The area where the conflict was the most intense—particularly the 38,000 square mile island of Mindanao—has been long-coveted by Philippine investors, foreign governments and multinational mining companies alike. In 2006, the US embassy in Manilla estimated that untapped natural resource wealth in the country could be worth as much as $1 trillion, in a cable later made public by Wikileaks:

A special advisor on the GRP-MILF Peace Process in the Office of the President recently described Mindanao in particular as “a treasure trove” of mineral resources, including gold, copper, nickel, manganese, chromite, silver, lead, zinc, and iron ore. According to data from the GRP Mines and Geosciences Bureau, up to 70 per cent of the Philippines’ mineral resources may be in Mindanao.
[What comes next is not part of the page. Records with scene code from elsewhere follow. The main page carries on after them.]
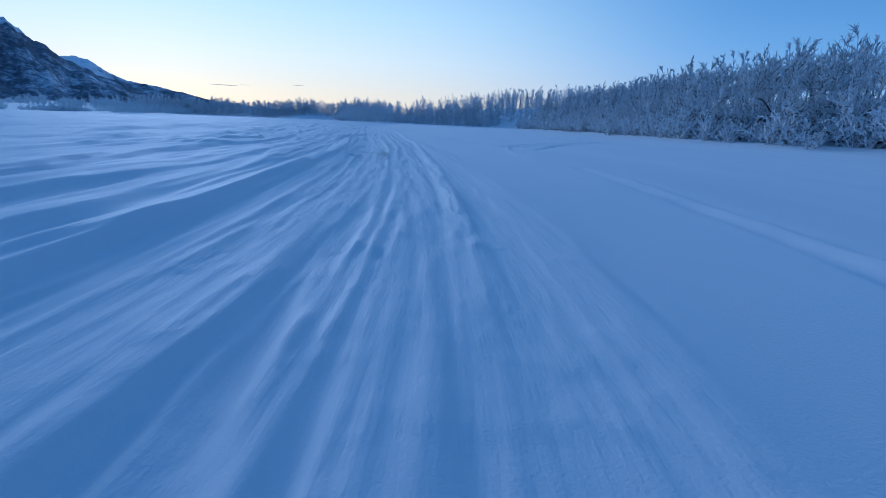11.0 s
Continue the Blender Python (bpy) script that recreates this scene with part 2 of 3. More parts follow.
# ---- the lie of the land ----
# The edge of the frozen river, with the wooded bank on its right hand.
BANK = np.array([(90, -90), (59, 0), (45, 30), (38, 51), (36.3, 60), (33.5, 71), (30, 86), (23.5, 99), (18, 112), (14.5, 130), (11.5, 147),
                 (6, 181), (-2, 214), (-12, 228), (-40, 247), (-88, 280), (-118, 350), (-150, 428), (-180, 434), (-314, 415), (-700, 330), (-3000, 200)], float)


def bank_distance(x, y):
    """Metres from the river's edge; positive on the bank."""
    x, y = np.broadcast_arrays(np.asarray(x, float), np.asarray(y, float))
    best, sign = np.full(x.shape, 1e9), np.ones(x.shape)
    for (ax, ay), (bx, by) in zip(BANK[:-1], BANK[1:]):
        dx, dy = bx - ax, by - ay
        t = np.clip(((x - ax) * dx + (y - ay) * dy) / (dx * dx + dy * dy), 0, 1)
        ox, oy = x - ax - t * dx, y - ay - t * dy
        d = np.hypot(ox, oy)
        side = np.where(dx * oy - dy * ox < 0, 1.0, -1.0)
        near = d < best - 1e-6
        best, sign = np.where(near, d, best), np.where(near, side, sign)
    return best * sign


def trail_x(y):
    """The middle of the ridden trail across the ice."""
    ys = [-40, 0, 10, 20, 30, 40, 50, 58, 66, 77.5, 100, 140, 170, 200]
    xs = [0.3, 0.0, 0.35, 0.55, 0.65, 0.9, 0.45, -0.7, -2.7, -6.0, -13.5, -26.5, -34.0, -40.0]
    return np.interp(y, ys, xs)


Y_FINE = np.arange(-60, 260, 0.5)
SMOOTH_X = np.convolve(np.pad(trail_x(Y_FINE), 10, mode="edge"), np.ones(21) / 21, "valid")


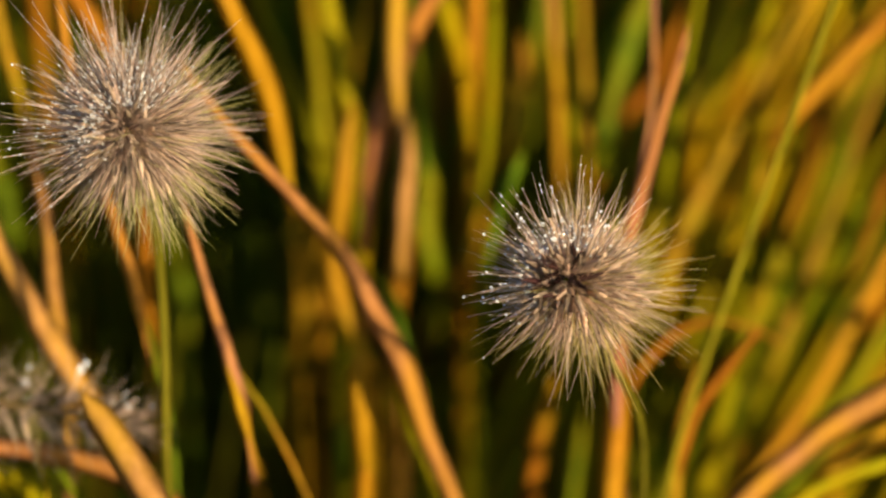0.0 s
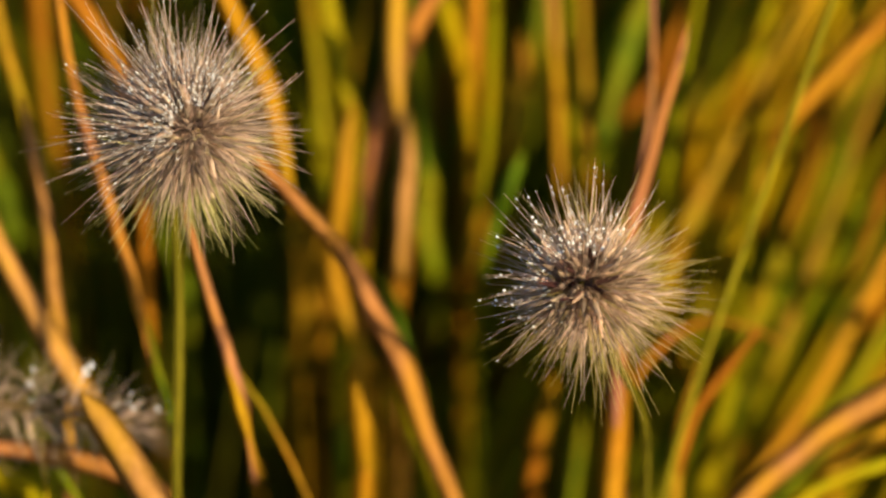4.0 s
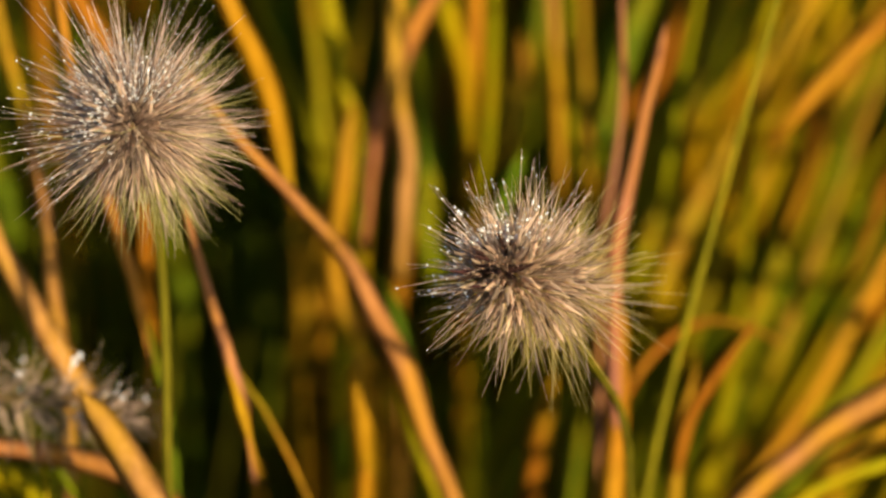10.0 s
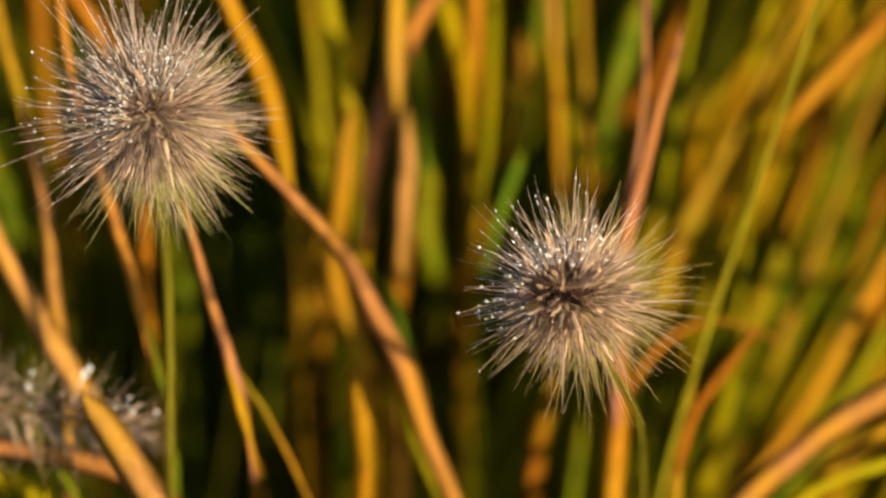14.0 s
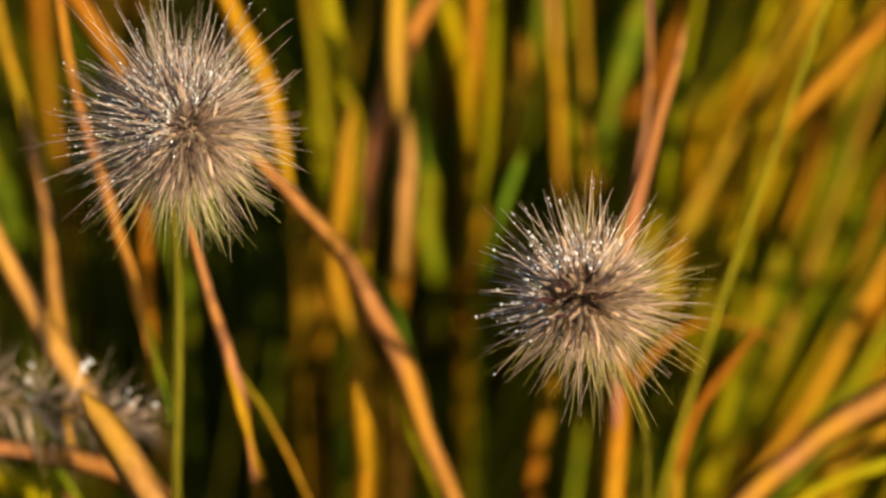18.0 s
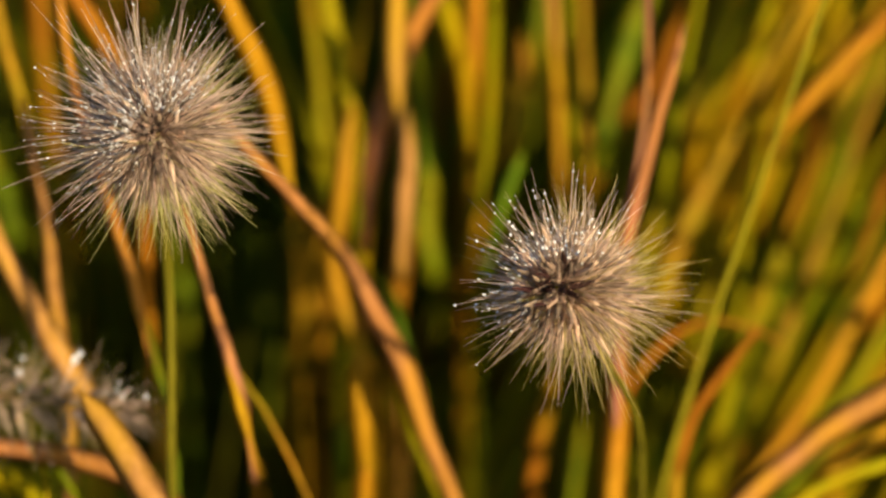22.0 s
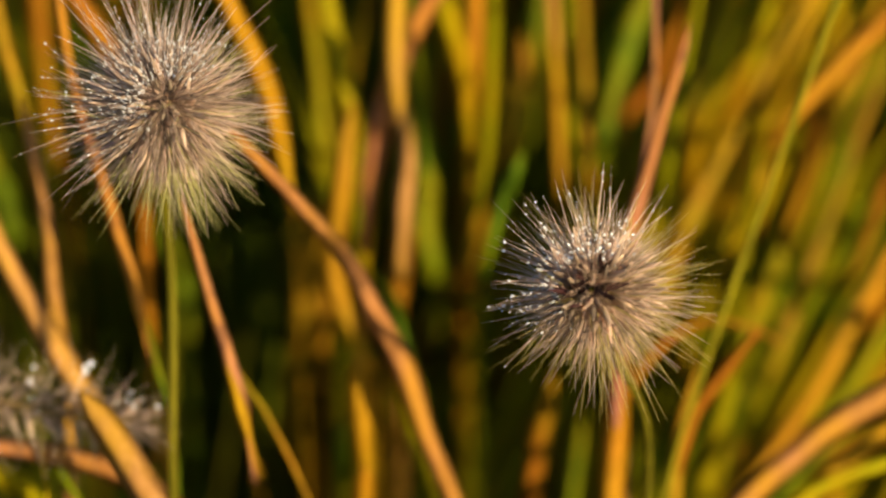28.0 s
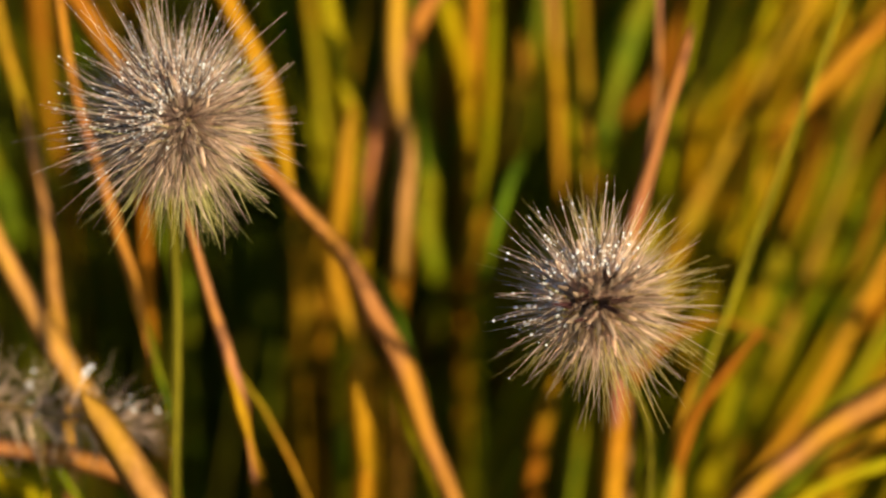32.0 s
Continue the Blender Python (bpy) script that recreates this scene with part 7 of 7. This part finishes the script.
        (29, pose(-0.0083, -0.1446, 0, -0.000, 0.123, 0.007)),
        (29.5, pose(-0.0083, -0.1446, 0, -0.000, 0.128, 0.007)),
        (30, pose(-0.0083, -0.1446, 0, -0.001, 0.134, 0.007)),
        (30.5, pose(-0.0083, -0.1446, 0, -0.000, 0.088, 0.005)),
        (31, pose(-0.0083, -0.1446, 0, -0.000, 0.123, 0.007)),
        (31.5, pose(-0.0083, -0.1446, 0, -0.001, 0.175, 0.009)),
        (32, pose(-0.0083, -0.1446, 0, -0.000, 0.128, 0.007)),
    ])
    gusts = [(0, 0.14), (0.5, 0.42), (1, -0.11), (1.5, -0.21), (2, 0.04), (2.5, 0.56), (3, -0.35), (3.5, -0.35), (3.83, -0.39), (4.17, 0.86), (4.5, 0.44), (4.83, 1.48), (5.17, 1.30), (5.5, 1.93), (6, 0.28), (6.5, 1.82), (7, 5.35), (7.5, 2.98), (8, 4.37), (8.5, 3.85), (9, 3.60), (9.5, 3.15), (10, 3.32), (10.5, 2.80), (11, 2.41), (11.5, 2.27), (12, 1.09), (12.5, 1.43), (13, 0.42), (13.5, -0.35), (14, 0.98), (14.5, 2.03), (14.83, 1.39), (15.17, 2.04), (15.5, 1.01), (15.83, 1.46)]
    gusts += [(16.17, 0.68), (16.5, 0.70), (17, 0.59), (17.5, 0.91), (18, 0.59), (18.5, 0.21), (19, 2.03), (19.5, 2.20), (20, 2.24), (20.5, 1.85), (21, 1.19), (21.5, 0.88), (22, 0.77), (22.5, 0.98), (23, -0.07), (23.5, 0.17), (24, 1.30), (24.5, 0.77), (25, 0.07), (25.5, -0.25), (25.83, -0.67), (26.17, 0.20), (26.5, -0.61), (26.83, 0.05), (27.17, -0.52), (27.5, -0.28), (28, 0.00), (28.5, -0.59), (29, -0.32), (29.5, -0.35), (30, -0.38), (30.5, -0.11), (31, -0.32), (31.5, -0.63), (32, -0.35)]
    swayed(rosy_leaf, (0, 0, 0), gusts)
    swayed(bent_leaf, (0, 0, 0), [(t, 0.8 * a) for t, a in gusts])


motions()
Natural gas and oil deposits have been identified in three areas in the south, the cable said, including the Liguasan Marsh, which, it notes, is  “an officially declared bird sanctuary and game refuge.”

The southern Philippines is a “very rich area in terms of natural resources that has remained untapped because of the conflict,” Steven Rood, the Asia Foundation’s Philippines representative, told Quartz. In addition, “it’s a gorgeous place for tourism but the only reasonable operators now are the Philippine Marines,” he said. There are pristine beaches and wonderful bird-watching, flat land for palm trees, and its waters have not been over-fished, he said.

The peace agreement creates an autonomous Muslim-dominated region that will retain control over much of the revenues from natural resources in the area. Already, numerous Philippine companies have registered with the Regional Board of Investments to do business in the region, Ishak Mastura, the chairman of the RBOI told Quartz. During the first quarter of 2013, he expects at least 1.4 billion pesos ($31 million) of investments in the area, equal to the entire amount in 2012. Later in the year, he expects palm oil company Agumil and retailer Puregold to register investments.

“Foreign investors are welcome but they are liable to lose their shirt without local partners,” Mastura said. “There are still existing security problems, no-go areas, land tenure issues, various armed groups that engage in extortion or racketeering, kidnapping for ransom and of course under developed infrastructure and lack of connectivity.”

Despite the newly-signed peace deal, fighting continues in some areas—which means those marshes and beaches may remain pristine a bit longer.